Flinton advises students to stick to their daily schedules as much as possible in crunch time, saying that maintaining routines will promote health and wellness in demanding situations.
“Sometimes there’s a late night here or there, things get dropped,” she says. “But try to make a commitment to think about what it is that you need to be well.”
Focus on the task at hand—and take breaks
Focus on one thing at a time, says Flinton. When it’s time to work—work. When it’s time to relax—relax. Students trying to finish a paper while scrolling through social media will not achieve their best results.

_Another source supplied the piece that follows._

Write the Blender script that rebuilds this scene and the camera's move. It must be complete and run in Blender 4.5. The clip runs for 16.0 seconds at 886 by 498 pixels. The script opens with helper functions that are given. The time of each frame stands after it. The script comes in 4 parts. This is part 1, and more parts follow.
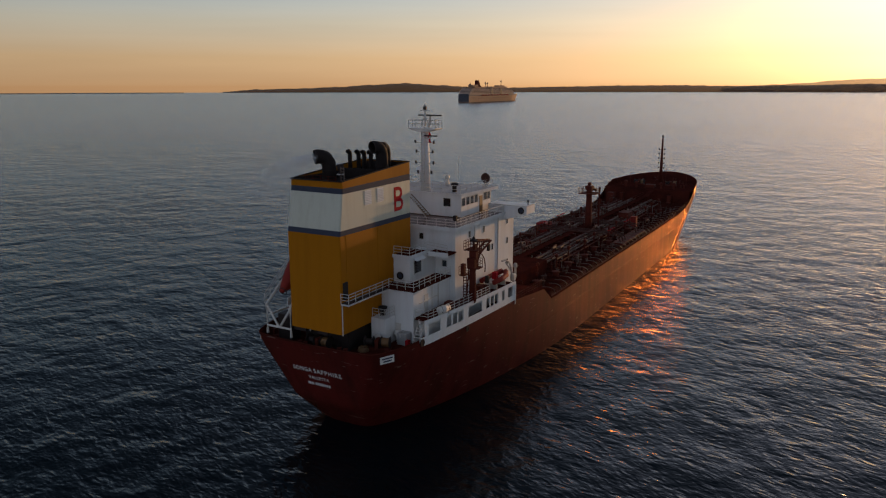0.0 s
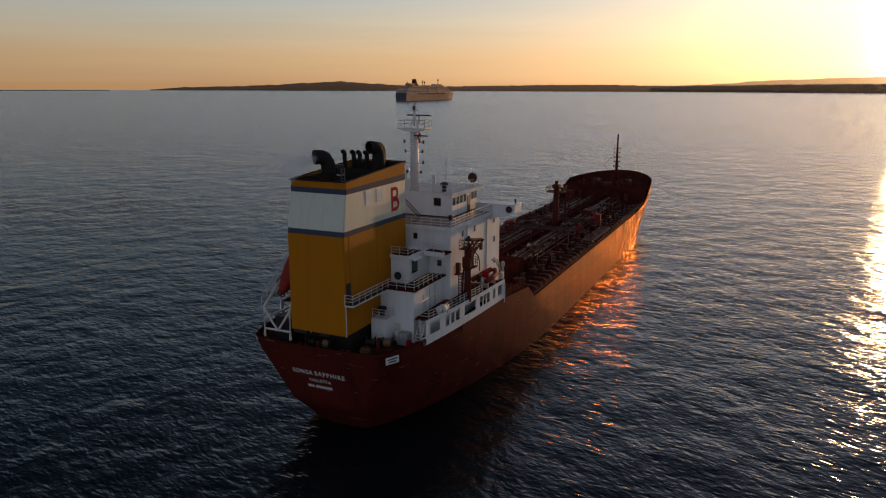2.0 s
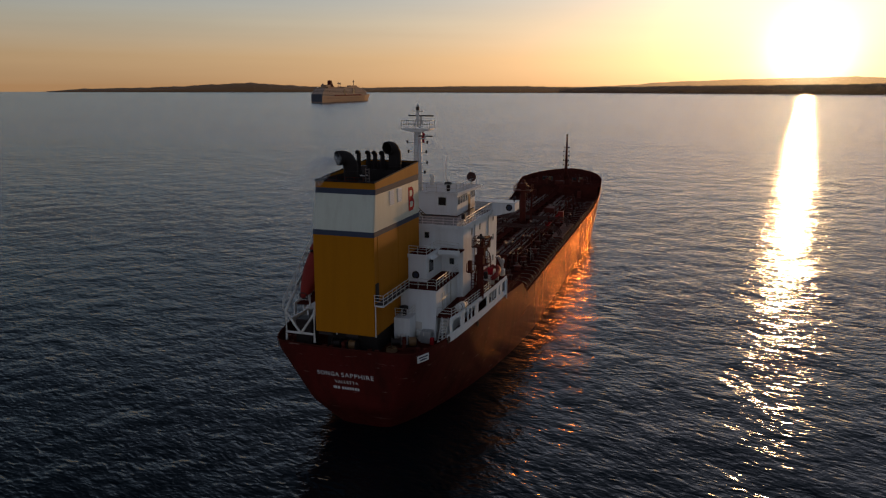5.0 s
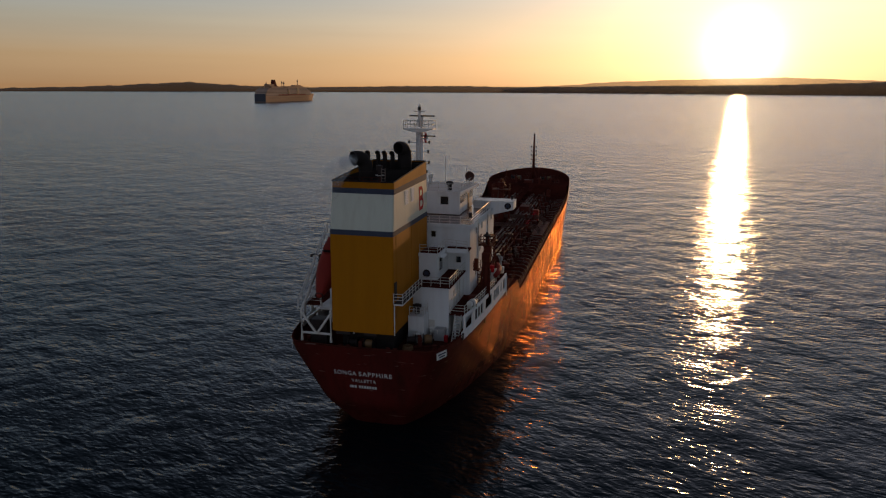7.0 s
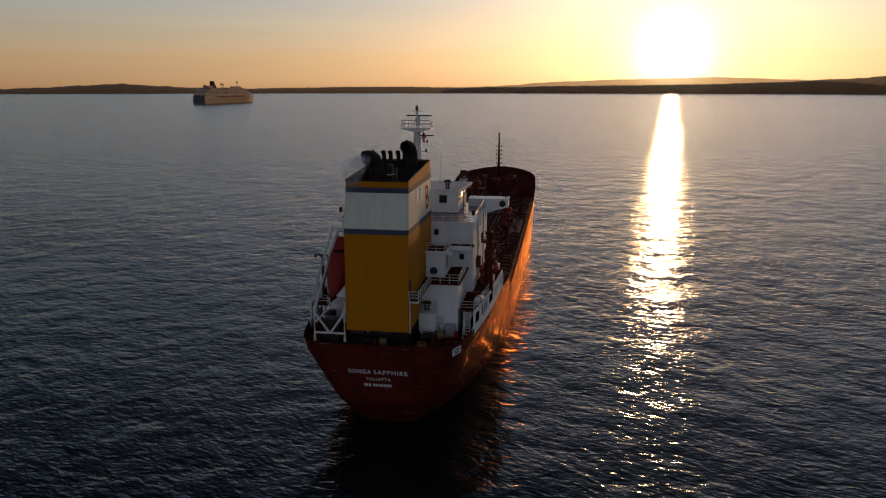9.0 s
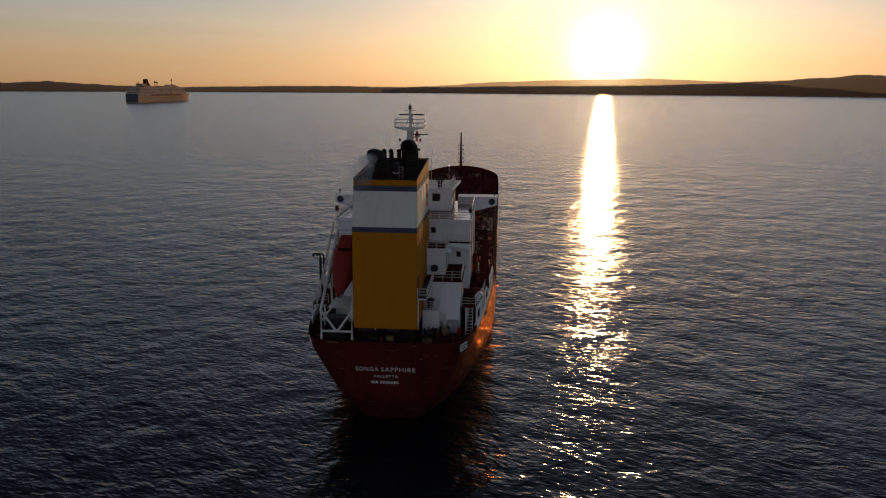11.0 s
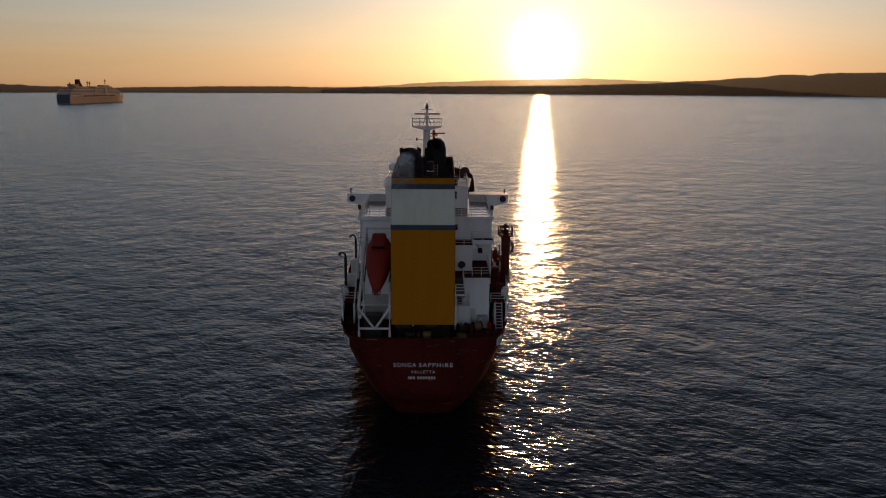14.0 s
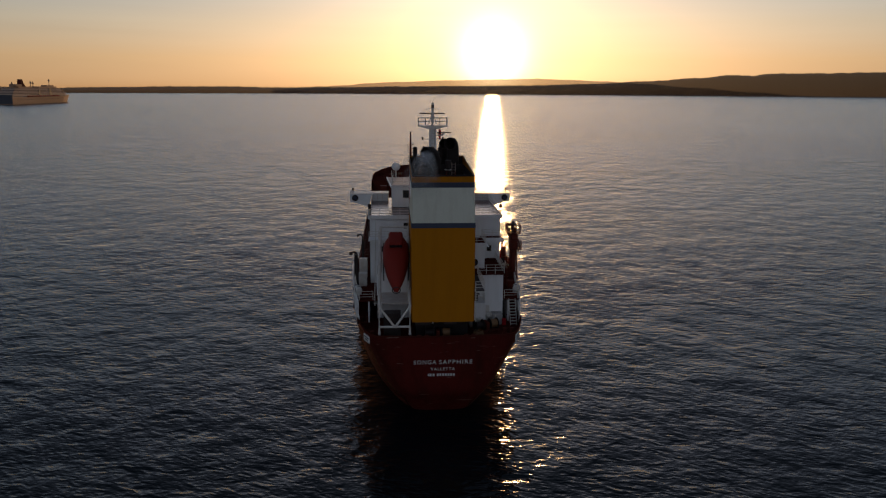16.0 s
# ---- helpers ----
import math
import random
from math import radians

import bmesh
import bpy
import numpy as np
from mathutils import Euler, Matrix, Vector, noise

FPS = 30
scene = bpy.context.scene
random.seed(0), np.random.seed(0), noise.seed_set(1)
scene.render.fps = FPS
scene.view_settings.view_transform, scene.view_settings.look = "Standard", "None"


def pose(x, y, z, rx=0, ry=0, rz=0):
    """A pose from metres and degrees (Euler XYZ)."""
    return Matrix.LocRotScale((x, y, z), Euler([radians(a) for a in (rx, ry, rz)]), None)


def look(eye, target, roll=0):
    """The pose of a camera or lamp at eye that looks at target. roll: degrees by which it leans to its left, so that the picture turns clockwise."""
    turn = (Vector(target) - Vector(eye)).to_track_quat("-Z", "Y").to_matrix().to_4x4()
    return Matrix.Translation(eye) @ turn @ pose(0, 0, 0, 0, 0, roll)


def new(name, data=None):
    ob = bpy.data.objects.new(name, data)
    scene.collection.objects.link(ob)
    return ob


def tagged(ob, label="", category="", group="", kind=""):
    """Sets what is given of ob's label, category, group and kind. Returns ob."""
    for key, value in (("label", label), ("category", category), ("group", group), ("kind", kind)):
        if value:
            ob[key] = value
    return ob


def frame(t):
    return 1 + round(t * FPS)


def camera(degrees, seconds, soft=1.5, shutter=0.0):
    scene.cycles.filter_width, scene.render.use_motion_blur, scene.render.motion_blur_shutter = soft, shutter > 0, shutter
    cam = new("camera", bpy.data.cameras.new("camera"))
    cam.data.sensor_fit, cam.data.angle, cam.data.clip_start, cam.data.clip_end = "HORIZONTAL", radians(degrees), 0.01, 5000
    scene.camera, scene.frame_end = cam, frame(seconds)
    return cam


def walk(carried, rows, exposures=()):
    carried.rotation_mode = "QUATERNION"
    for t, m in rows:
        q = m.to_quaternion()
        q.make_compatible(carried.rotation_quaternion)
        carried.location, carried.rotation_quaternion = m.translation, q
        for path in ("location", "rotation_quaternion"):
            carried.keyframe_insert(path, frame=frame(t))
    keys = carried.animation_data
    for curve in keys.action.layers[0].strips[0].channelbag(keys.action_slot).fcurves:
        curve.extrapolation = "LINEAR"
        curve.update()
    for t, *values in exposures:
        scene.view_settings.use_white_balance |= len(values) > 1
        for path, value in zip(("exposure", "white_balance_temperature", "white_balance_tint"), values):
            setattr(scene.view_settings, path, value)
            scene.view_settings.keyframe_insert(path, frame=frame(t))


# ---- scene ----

“Manage the tendency to have everything breaking in all the time,” she says. “Maybe set aside some time to say, ‘I’m putting my laptop down, I’m going out for a walk, I’m taking an hour.’ Be intentional about that, because I think that permeability starts to become unproductive at a certain point.”
Remember your ‘why’
As students sit down to write their final papers, Flinton advises them to recall why they chose to study social work. This exercise, she says, can help students remember that the stress they may be experiencing is in service to a professional mission that they’re dedicated to fulfilling.
“Take a moment to connect to what brings you to this work and why you’re doing it as a way of realizing that you’re not going through all this stress for no reason,” she says. “You’re doing it because you have a mission or there’s a meaning to the work that you’re doing.”